Bahwa lebih lanjut berkaitan dengan BJPSDA sebagaimana diatur dalam Pasal 1 angka 28 UU 17/2019 adalah biaya yang dikenakan, baik sebagian maupun secara keseluruhan kepada pengguna Sumber Daya Air yang dipergunakan untuk pengelolaan sumber daya air secara berkelanjutan. Bahwa melalui BJPSDA inilah pemerintah dapat melakukan konservasi terhadap sumber daya air di Indonesia. Dengan demikian secara ekonomi, semakin banyak pemanfaat sumber daya air yang membayar BJPSDA, maka semakin besar biaya yang dapat dimanfaatkan untuk pengelolaan sumber daya air, sehingga akan memberikan tingkat layanan yang lebih baik. Namun demikian, pembayaran BJPSDA adalah menjadi kewajiban perusahan (in casu PT PJB dan PT IP) yang tidak ada relevansinya dengan kepentingan para Pemohon;
c. Bahwa diterimanya kedudukan hukum Serikat Pekerja di beberapa putusan Mahkamah sebelumnya, sebagaimana yang telah para Pemohon uraikan tidak serta-merta menjadikan para Pemohon memiliki kedudukan hukum untuk mengajukan permohonan a quo, karena pada dasarnya pemberian kedudukan hukum oleh Mahkamah kepada pemohon/para pemohon sangat tergantung dari terpenuhi atau tidak terpenuhinya ketentuan Pasal 51 ayat (1) UU MK dan Putusan Mahkamah Konstitusi Nomor 006/PUU-III/2005.

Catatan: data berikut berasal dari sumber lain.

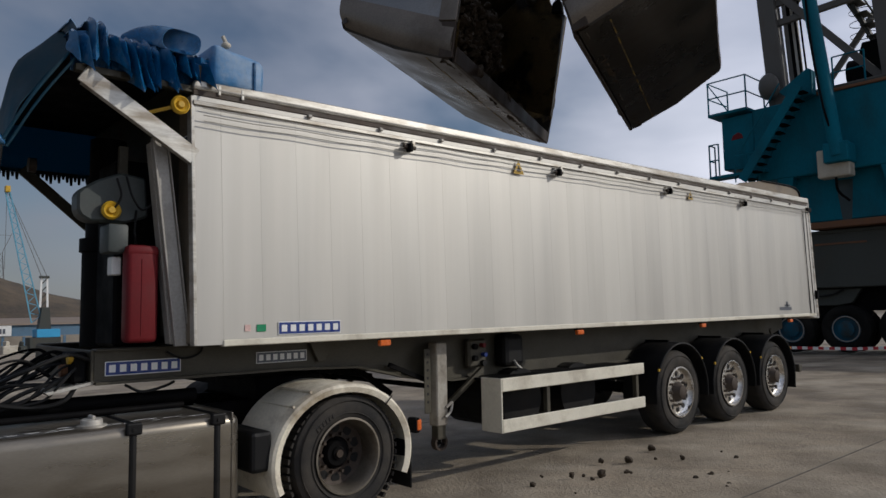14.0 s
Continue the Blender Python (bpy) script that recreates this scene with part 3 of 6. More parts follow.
for k in range(4):
    part("plate_bar", box(-0.28 + 0.048 * k, -0.245 + 0.048 * k, -0.0215, -0.020, 2.635, 2.685), WHITE, maker)

# diagonal canopy struts
strut = part("canopy_strut", beam((0.0, -0.72, 2.975), (0.0, -0.02, 2.545), 0.018, 0.115, bev=0.003), ALU_RAIL, trailer, "bright aluminium canopy strut")
part("strut_lip", beam((-0.025, -0.72, 3.03), (-0.025, -0.02, 2.60), 0.05, 0.012), ALU_RAIL, strut)
part("strut_lip", beam((-0.025, -0.72, 2.92), (-0.025, -0.02, 2.49), 0.05, 0.012), ALU_RAIL, strut)
part("canopy_strut", beam((-2.35, -0.60, 2.78), (-2.35, 0.0, 2.26), 0.03, 0.09, bev=0.003), ALU_DARK, trailer)
part("canopy_shelf", box(-2.4, -0.10, -0.76, 0.02, 3.17, 3.19, 0.004), STEEL_BLACK, trailer)
part("canopy_beam", box(-0.06, 0.0, -0.76, 0.10, 2.985, 3.03, 0.004), ALU_DARK, trailer)

red = part("red_locker", box(-0.29, -0.155, -0.385, -0.185, 1.315, 1.945, 0.032, seg=3), RED, trailer, "faded red plastic locker", True)
part("locker_lid", box(-0.293, -0.152, -0.388, -0.182, 1.87, 1.952, 0.03, seg=2), RED, red, "", True)
part("locker_seam", box(-0.158, -0.151, -0.30, -0.292, 1.36, 1.86, 0.003), RED, red)
case = part("motor_case", box(-0.42, -0.22, -0.49, -0.36, 1.90, 2.09, 0.02, seg=2), GREY_GREEN, trailer, "grey-green motor casing", True)
part("case_tag", box(-0.40, -0.30, -0.44, -0.38, 1.76, 1.88, 0.006), WHITE, case)
gear = part("winch_gear", prism([(-0.645, 2.20), (-0.645, 2.29), (-0.61, 2.33), (-0.53, 2.385), (-0.38, 2.45), (-0.22, 2.43), (-0.20, 2.16), (-0.35, 2.11), (-0.57, 2.11), (-0.62, 2.14), (-0.64, 2.17)], "x", -0.50, -0.34, bev=0.02), GREY_GREEN, trailer, "grey cover of the sheet winch")
for y, z in ((-0.45, 2.185), (-0.13, 2.875)):
    kb = part("crank_wheel", lathe([(0.0, 0.001), (0.0, 0.058), (0.03, 0.062), (0.045, 0.05), (0.03, 0.03), (0.05, 0.02), (0.05, 0.001)], (-0.33 if z < 2.5 else 0.0, y, z), seg=22), YELLOW, trailer, "yellow hand wheel", True)
    if z > 2.5:
        part("crank_arm", beam((0.0, y, z), (-0.1, y - 0.18, z - 0.06), 0.012, 0.022), YELLOW, kb)
for pts in ([(-0.30, -0.36, 2.42), (-0.26, -0.33, 2.28), (-0.28, -0.26, 2.20), (-0.26, -0.18, 2.28), (-0.24, -0.13, 2.45), (-0.22, -0.14, 2.66)],
            [(-0.3, -0.42, 2.40), (-0.27, -0.40, 2.28), (-0.31, -0.44, 2.18)],
            [(-0.34, -0.28, 2.2), (-0.30, -0.30, 2.05), (-0.32, -0.28, 1.95)],
            [(-0.40, -0.04, 1.24), (-0.38, 0.06, 1.19), (-0.39, 0.18, 1.21), (-0.40, 0.22, 1.27)]):
    part("cable", hose(pts, 0.008, 6), BLACK, trailer)
part("horn", tube((-1.3, -0.75, 2.62), (-1.3, -0.70, 2.62), 0.055, 16), HUBDIRT, trailer)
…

Berdasarkan seluruh uraian di atas, telah terang dan tidak ada keraguan bagi Mahkamah bahwa pada diri para Pemohon tidak terdapat hubungan sebab akibat (causal verband) antara kerugian konstitusional yang diuraikan dengan berlakunya norma Pasal 19 ayat (2), Pasal 58 ayat (1) huruf a, dan Penjelasan Pasal 59 UU 17/2019 yang dimohonkan pengujian.
Bahwa berdasarkan pertimbangan hukum tersebut para Pemohon tidak memiliki kedudukan hukum untuk mengajukan permohonan a quo.

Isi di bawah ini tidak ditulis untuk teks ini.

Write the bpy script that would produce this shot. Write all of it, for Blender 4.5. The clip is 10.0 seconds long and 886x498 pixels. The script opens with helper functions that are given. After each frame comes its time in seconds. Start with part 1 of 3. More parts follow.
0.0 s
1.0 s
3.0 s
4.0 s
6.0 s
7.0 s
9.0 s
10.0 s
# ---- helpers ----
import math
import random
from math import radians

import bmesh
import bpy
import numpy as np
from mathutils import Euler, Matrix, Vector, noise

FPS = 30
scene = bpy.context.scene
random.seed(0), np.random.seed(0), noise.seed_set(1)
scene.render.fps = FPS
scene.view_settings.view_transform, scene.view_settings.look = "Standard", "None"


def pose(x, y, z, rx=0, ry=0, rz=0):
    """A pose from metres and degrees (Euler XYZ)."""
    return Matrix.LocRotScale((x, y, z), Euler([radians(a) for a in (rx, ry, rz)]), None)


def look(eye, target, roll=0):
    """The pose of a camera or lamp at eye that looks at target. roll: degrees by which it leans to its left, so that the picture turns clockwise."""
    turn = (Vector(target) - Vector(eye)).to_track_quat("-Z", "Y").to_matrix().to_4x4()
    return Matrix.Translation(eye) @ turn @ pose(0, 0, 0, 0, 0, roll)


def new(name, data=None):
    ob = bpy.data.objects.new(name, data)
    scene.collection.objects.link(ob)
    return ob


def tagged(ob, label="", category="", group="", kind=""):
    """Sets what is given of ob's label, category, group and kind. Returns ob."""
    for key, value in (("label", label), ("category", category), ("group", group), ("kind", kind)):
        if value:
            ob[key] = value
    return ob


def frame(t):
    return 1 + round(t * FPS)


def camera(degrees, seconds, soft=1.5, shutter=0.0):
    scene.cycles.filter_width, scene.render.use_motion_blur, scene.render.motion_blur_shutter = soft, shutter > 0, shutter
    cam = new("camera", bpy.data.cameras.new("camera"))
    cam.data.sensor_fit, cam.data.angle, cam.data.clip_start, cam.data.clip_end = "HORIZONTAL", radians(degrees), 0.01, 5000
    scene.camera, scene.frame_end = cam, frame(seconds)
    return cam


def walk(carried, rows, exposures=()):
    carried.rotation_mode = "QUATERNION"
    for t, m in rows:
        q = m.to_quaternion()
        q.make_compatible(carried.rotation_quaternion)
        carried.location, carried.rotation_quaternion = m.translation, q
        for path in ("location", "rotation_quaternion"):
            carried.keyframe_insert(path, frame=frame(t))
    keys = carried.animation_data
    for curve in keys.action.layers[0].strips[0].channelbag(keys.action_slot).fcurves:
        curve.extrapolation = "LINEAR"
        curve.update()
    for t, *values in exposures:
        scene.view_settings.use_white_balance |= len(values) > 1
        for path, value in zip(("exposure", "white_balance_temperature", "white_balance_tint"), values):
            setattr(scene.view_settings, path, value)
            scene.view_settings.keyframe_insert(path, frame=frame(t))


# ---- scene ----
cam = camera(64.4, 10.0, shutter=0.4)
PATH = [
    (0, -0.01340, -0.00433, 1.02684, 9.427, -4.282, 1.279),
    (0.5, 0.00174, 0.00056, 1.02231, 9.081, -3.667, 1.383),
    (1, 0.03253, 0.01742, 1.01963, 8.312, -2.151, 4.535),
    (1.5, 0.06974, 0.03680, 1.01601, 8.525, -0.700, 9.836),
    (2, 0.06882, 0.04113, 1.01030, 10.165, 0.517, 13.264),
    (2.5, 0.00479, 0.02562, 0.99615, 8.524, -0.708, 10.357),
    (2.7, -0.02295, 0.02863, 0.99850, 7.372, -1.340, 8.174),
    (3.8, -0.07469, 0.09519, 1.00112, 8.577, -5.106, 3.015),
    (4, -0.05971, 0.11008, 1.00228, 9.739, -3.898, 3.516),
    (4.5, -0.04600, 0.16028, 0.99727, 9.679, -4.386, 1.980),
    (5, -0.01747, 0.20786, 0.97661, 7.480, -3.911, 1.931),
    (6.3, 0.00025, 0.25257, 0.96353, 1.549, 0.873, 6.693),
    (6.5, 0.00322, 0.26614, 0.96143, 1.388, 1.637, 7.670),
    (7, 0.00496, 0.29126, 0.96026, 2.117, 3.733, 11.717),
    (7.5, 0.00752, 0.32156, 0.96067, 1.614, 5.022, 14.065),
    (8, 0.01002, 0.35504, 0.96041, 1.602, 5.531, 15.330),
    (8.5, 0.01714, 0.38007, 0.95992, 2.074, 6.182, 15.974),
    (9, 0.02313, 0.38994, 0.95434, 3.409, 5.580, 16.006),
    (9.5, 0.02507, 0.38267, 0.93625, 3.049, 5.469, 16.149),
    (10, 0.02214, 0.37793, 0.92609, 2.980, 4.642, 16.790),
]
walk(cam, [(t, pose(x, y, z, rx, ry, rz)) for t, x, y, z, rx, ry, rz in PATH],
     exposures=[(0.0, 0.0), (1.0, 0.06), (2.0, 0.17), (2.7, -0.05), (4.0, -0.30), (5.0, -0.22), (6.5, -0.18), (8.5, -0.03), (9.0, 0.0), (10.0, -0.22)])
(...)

[3.6] Menimbang bahwa meskipun Mahkamah berwenang mengadili permohonan a quo namun oleh karena para Pemohon tidak memiliki kedudukan hukum untuk bertindak sebagai Pemohon dalam permohonan a quo, oleh karena itu, Mahkamah tidak akan mempertimbangkan pokok permohonan.